Die Hauptversammlung kann im gesamten Jahr 2021 durchgeführt werden und muss nicht binnen acht Monaten nach Abschluss des Geschäftsjahres durchgeführt werden.

Ein Abschlag auf den Bilanzgewinn kann auch ohne Satzungsregelung gewährt werden.

 

2. GmbH

Für die GmbH bedeutet die Verlängerung insbesondere, dass Umlaufverfahren, jedenfalls soweit die Satzung keine anderweitige Bestimmung trifft, auch dann zulässig sind, wenn nicht alle Gesellschafter teilnehmen.

 

3. Verein und Genossenschaft

Bedeutsam ist diese Verlängerung auch für Vereine. Der Gesetzgeber hat hier vorgesehen, dass die vertretungsberechtigten Organe im Amt bleiben, obwohl ihre Amtszeit abgelaufen ist, wenn nicht anderweitig Beschluss gefasst wird. Auch bei Vereinen kann eine virtuelle Mitgliederversammlung durchgeführt werden, wobei jedoch die vorgenannten Erleichterungen, die für eine Aktiengesellschaft gelten (eingeschränkte Fragemöglichkeiten, eingeschränkte Angriffsmöglichkeiten) hier nicht gelten.

Auch für Genossenschaften werden die Regelungen des COVID-19-Gesetzes für das gesamte Jahr 2021 fortgelten.

Für Vereine und Genossenschaften ist derzeit noch ungeklärt, ob auch Beschlüsse über Umwandlungsmaßnahmen wie Verschmelzungen, Spaltungen oder Formwechsel in virtueller Anteilseignerversammlung beschlossen werden können.

 

4. Europäische Gesellschaft (SE)

Für die Europäische Gesellschaft konnte der deutsche Gesetzgeber keine Verlängerung der Sonderregelungen beschließen.
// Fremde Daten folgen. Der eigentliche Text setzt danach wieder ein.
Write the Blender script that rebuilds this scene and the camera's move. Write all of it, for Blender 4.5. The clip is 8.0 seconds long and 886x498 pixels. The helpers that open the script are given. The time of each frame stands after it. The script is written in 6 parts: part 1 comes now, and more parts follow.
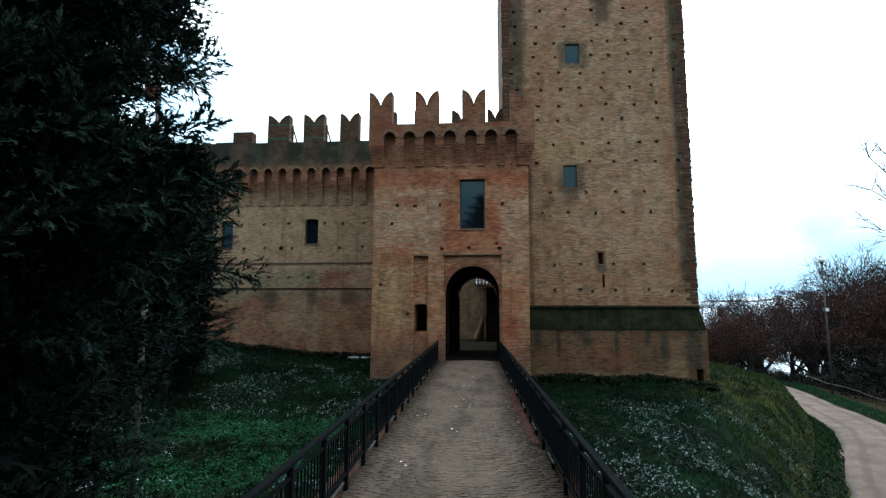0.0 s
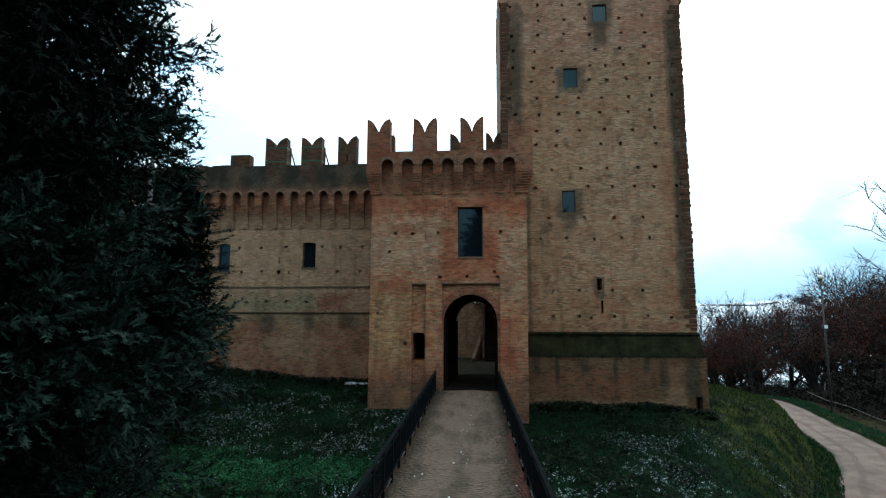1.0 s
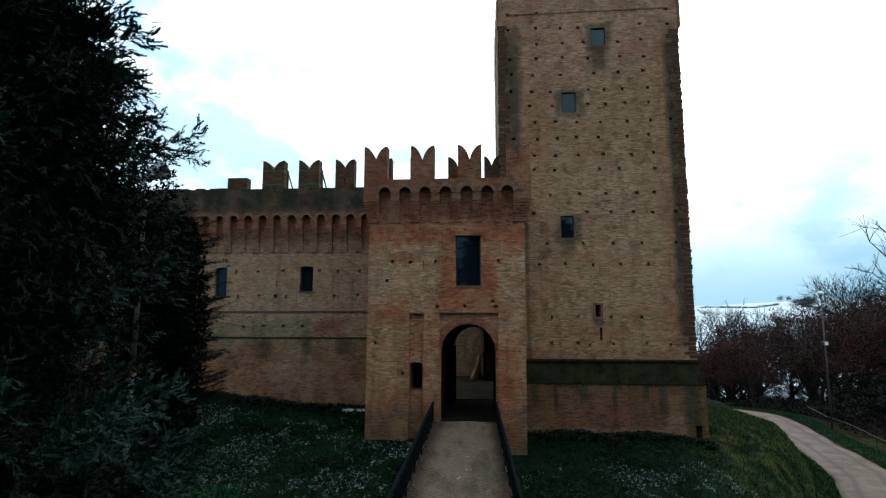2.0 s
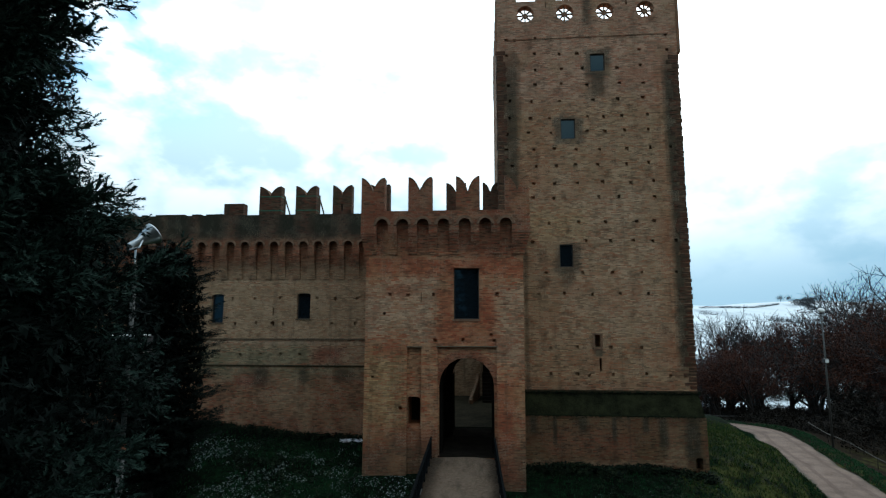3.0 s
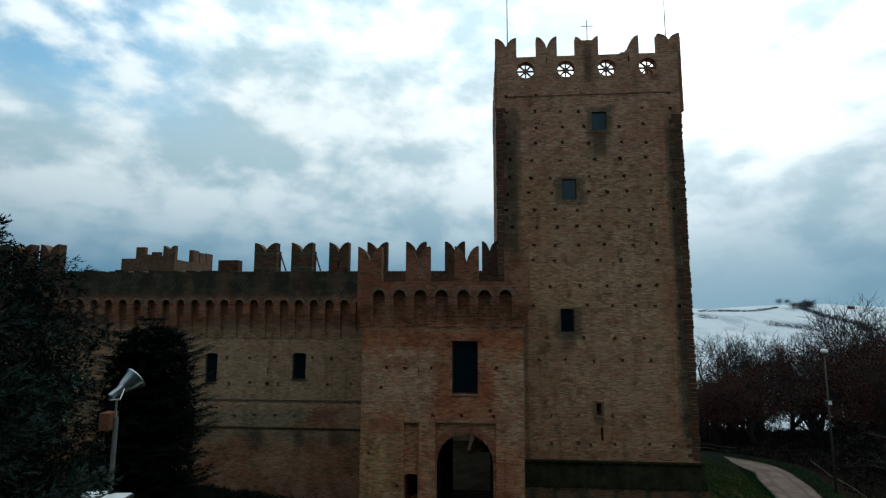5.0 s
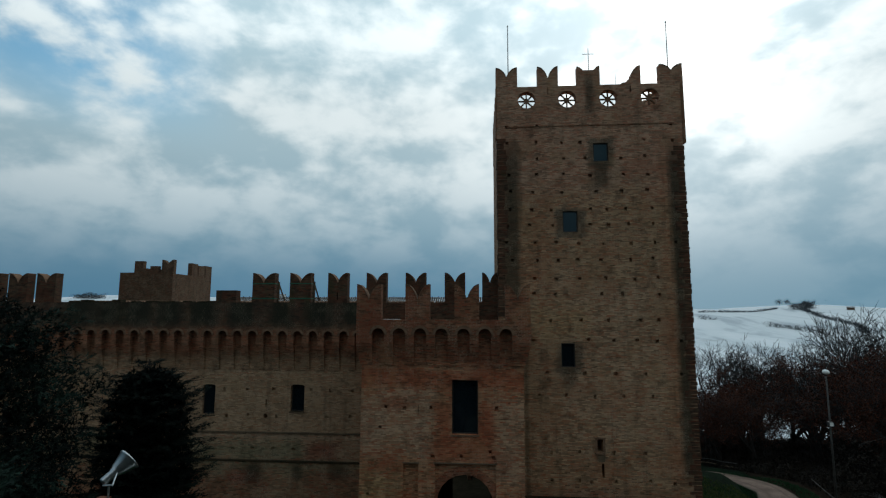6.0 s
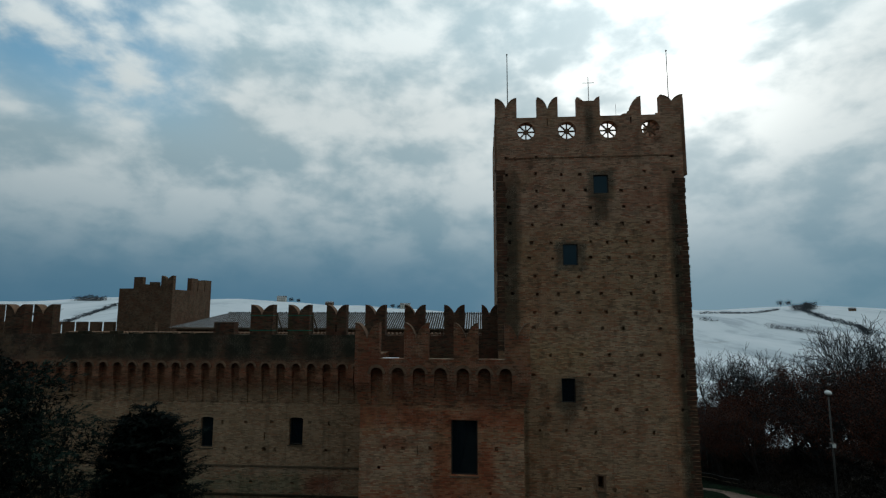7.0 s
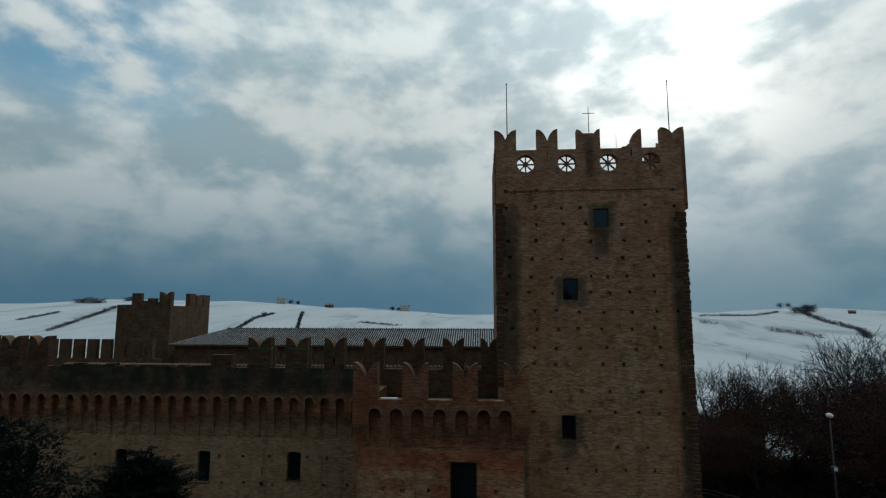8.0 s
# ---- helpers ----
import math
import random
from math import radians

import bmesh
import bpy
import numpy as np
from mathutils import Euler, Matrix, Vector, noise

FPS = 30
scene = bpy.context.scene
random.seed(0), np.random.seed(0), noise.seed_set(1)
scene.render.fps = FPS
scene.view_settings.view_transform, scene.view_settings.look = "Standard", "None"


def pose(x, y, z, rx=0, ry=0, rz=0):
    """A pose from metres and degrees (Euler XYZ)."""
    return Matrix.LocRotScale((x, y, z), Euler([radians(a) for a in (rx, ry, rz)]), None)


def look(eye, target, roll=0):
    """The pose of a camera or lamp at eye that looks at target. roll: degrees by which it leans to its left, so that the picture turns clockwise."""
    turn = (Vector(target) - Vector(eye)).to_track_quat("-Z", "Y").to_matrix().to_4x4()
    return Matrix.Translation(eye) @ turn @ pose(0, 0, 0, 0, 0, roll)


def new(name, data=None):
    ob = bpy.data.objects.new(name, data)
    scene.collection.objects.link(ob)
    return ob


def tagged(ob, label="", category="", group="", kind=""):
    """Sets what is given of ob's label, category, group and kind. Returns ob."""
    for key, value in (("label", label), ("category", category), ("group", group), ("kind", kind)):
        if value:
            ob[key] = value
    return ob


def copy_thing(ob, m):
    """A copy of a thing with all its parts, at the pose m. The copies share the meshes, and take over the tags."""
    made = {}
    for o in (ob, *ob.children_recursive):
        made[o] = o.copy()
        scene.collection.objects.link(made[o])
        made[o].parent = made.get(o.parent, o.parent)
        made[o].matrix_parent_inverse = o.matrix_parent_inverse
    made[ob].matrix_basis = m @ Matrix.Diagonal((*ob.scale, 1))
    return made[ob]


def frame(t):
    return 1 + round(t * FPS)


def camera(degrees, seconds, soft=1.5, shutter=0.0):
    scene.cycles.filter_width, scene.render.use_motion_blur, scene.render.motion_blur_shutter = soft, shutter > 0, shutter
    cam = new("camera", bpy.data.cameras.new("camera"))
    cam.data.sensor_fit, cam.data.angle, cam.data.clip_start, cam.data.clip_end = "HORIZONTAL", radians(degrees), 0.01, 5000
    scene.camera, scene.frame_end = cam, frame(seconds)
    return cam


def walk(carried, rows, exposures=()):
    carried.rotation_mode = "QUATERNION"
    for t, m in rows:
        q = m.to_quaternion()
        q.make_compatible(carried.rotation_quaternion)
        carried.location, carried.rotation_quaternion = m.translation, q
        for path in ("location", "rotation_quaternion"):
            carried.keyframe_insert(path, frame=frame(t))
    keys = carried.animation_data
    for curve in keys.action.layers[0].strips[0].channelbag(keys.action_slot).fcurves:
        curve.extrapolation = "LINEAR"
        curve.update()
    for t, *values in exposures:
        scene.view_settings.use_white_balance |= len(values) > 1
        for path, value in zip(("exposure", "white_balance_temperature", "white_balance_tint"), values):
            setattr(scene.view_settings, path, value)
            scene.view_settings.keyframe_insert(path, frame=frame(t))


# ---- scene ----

Hier ist aber zu erwarten, dass die bereits seitens der EU für das Jahr 2020 festgelegten Sonderregelungen auch für das Jahr 2021 verlängert werden.

Bedeutsam ist letztlich, dass auch 2021 für Umwandungen nach dem Umwandlungsgesetz, d.h. vor allem für Verschmelzungen und Spaltungen, eine verlängerte Frist von 12 statt 8 Monaten für die Verwendung der Schlussbilanz als Verschmelzungsbilanz greifen wird. Die Fristen in § 17 UmwG werden insoweit auch für das Jahr 2021 verlängert.

Derzeit fehlt es noch an einer entsprechenden Anpassung für die umwandlungsteuerrechtlichen Fristen. Hier liegt aber auch ein Referentenentwurf vor.